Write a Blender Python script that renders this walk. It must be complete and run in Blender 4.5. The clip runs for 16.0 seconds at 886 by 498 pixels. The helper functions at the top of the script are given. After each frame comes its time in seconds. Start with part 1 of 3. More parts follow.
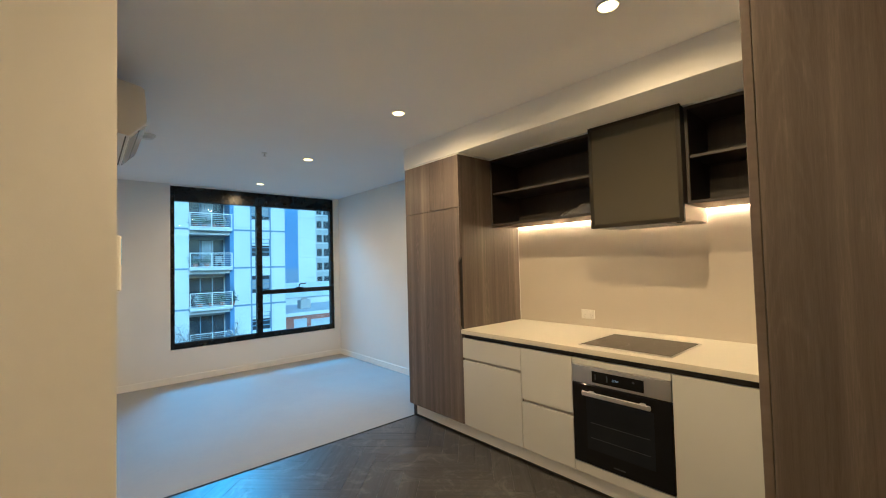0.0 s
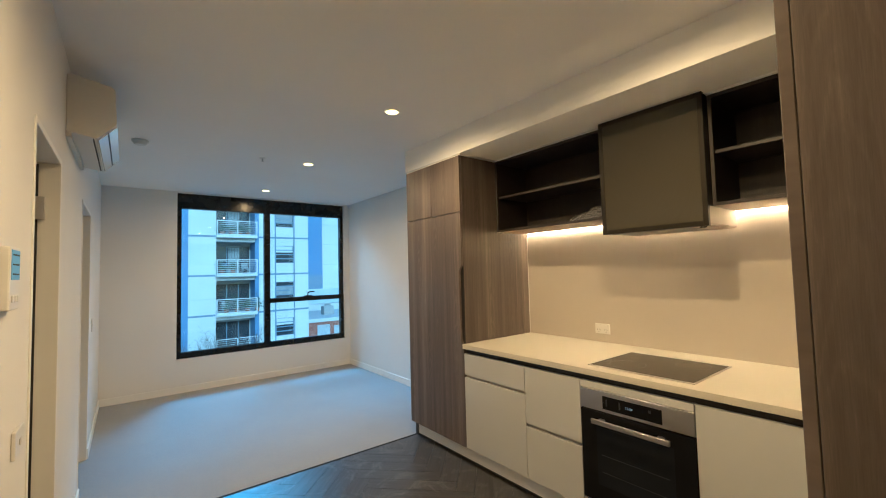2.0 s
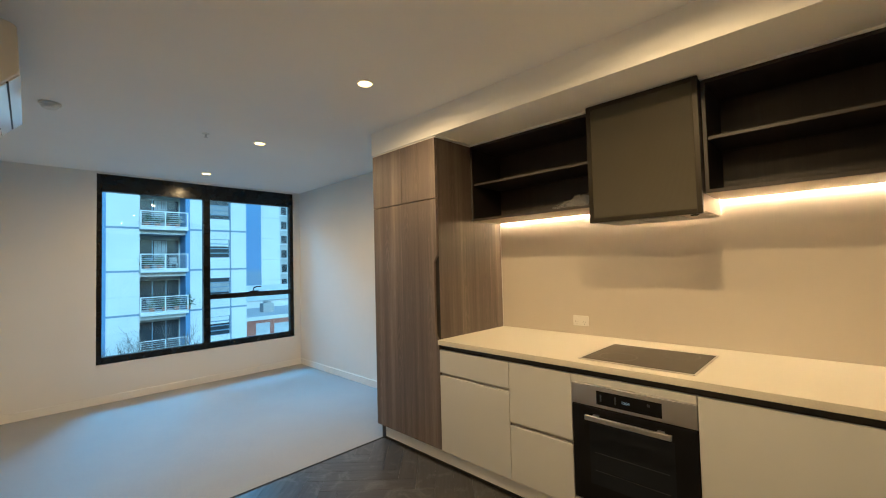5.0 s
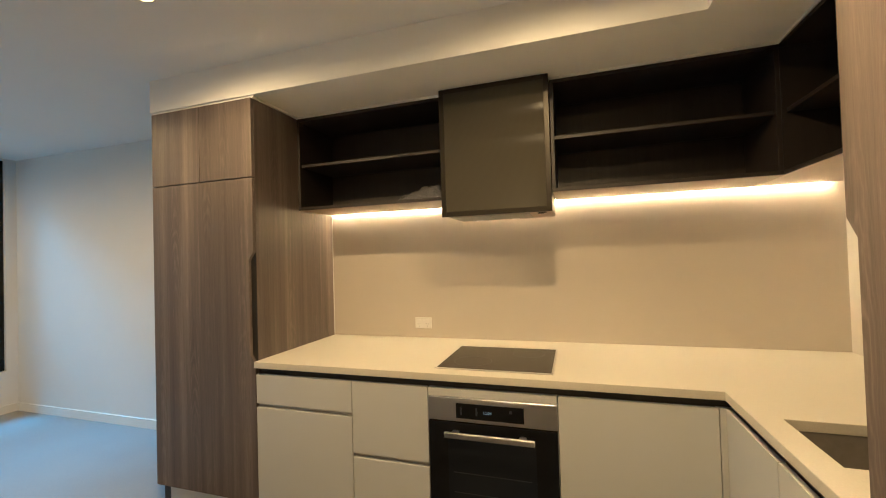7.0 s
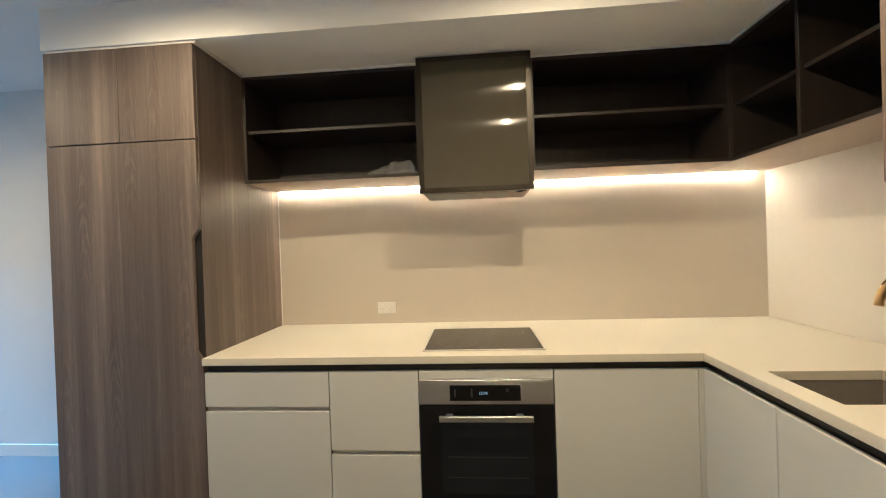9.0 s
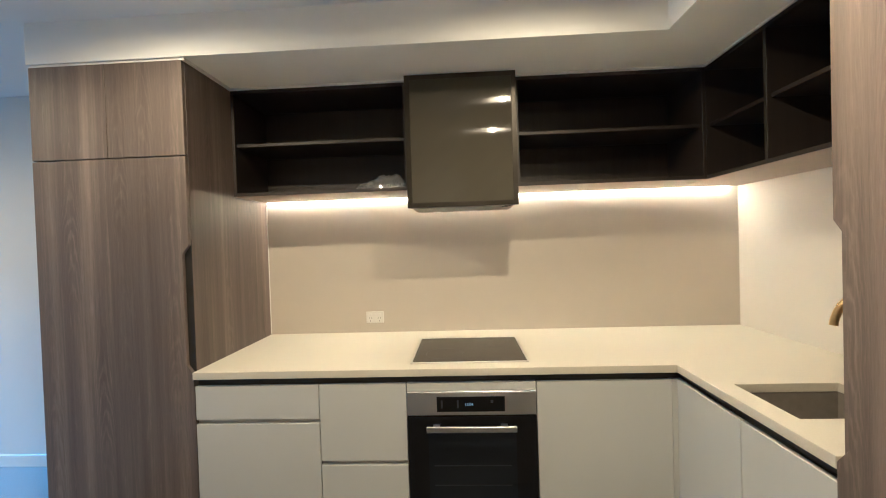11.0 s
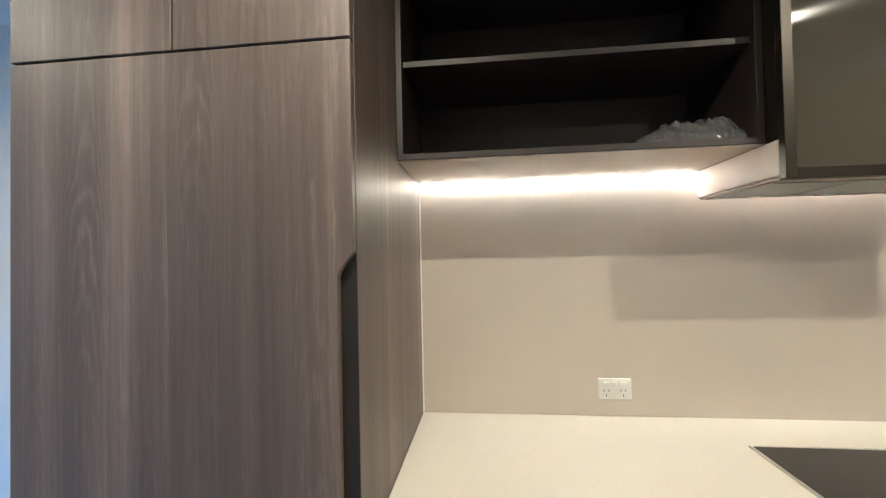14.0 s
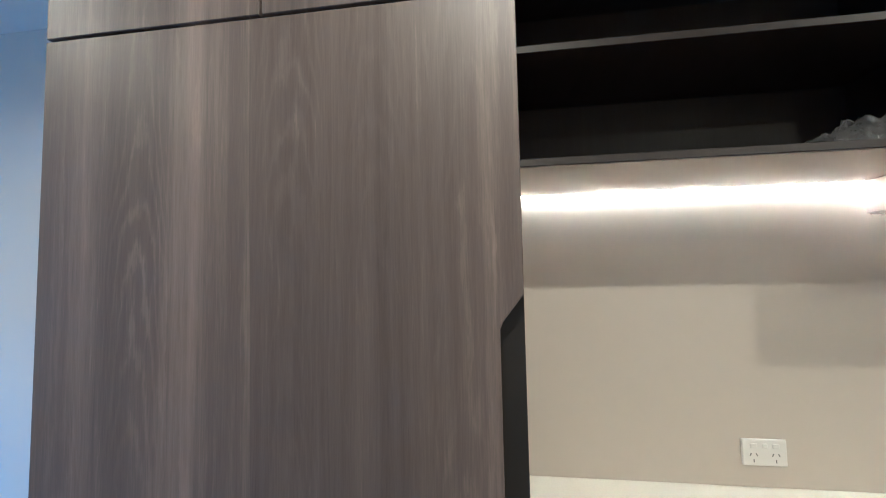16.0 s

+---+

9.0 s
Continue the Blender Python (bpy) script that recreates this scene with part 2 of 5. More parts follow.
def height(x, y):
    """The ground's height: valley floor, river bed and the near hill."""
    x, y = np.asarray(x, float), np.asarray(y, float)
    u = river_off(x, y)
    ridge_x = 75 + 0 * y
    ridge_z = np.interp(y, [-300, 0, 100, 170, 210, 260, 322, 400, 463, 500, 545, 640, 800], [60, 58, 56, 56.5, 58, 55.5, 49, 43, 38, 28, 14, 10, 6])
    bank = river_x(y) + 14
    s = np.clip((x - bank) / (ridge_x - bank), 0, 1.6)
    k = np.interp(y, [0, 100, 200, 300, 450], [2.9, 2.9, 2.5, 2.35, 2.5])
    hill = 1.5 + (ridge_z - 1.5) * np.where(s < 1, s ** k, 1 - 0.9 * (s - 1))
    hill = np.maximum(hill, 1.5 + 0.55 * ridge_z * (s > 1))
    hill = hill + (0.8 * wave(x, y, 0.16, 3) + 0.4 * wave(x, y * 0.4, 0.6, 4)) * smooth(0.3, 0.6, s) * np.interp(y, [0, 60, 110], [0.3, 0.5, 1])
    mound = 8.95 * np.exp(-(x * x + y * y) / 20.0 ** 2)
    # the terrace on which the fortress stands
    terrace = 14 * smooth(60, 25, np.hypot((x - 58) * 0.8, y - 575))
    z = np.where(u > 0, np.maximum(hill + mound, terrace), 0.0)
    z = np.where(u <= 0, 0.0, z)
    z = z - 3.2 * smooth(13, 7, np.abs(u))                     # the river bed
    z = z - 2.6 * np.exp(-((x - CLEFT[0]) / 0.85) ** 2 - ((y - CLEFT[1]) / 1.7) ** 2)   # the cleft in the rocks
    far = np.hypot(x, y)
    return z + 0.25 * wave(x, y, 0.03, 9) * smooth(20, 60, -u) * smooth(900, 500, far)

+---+

> _Problem_: Isolate each line of the listing above that includes "clip". Copy it.

> _Answer to this problem_:
Write a Blender Python script that renders this walk. It must be complete and run in Blender 4.5. The clip runs for 16.0 seconds at 886 by 498 pixels. The helper functions at the top of the script are given. After each frame comes its time in seconds. Start with part 1 of 3. More parts follow.
    s = np.clip((x - bank) / (ridge_x - bank), 0, 1.6)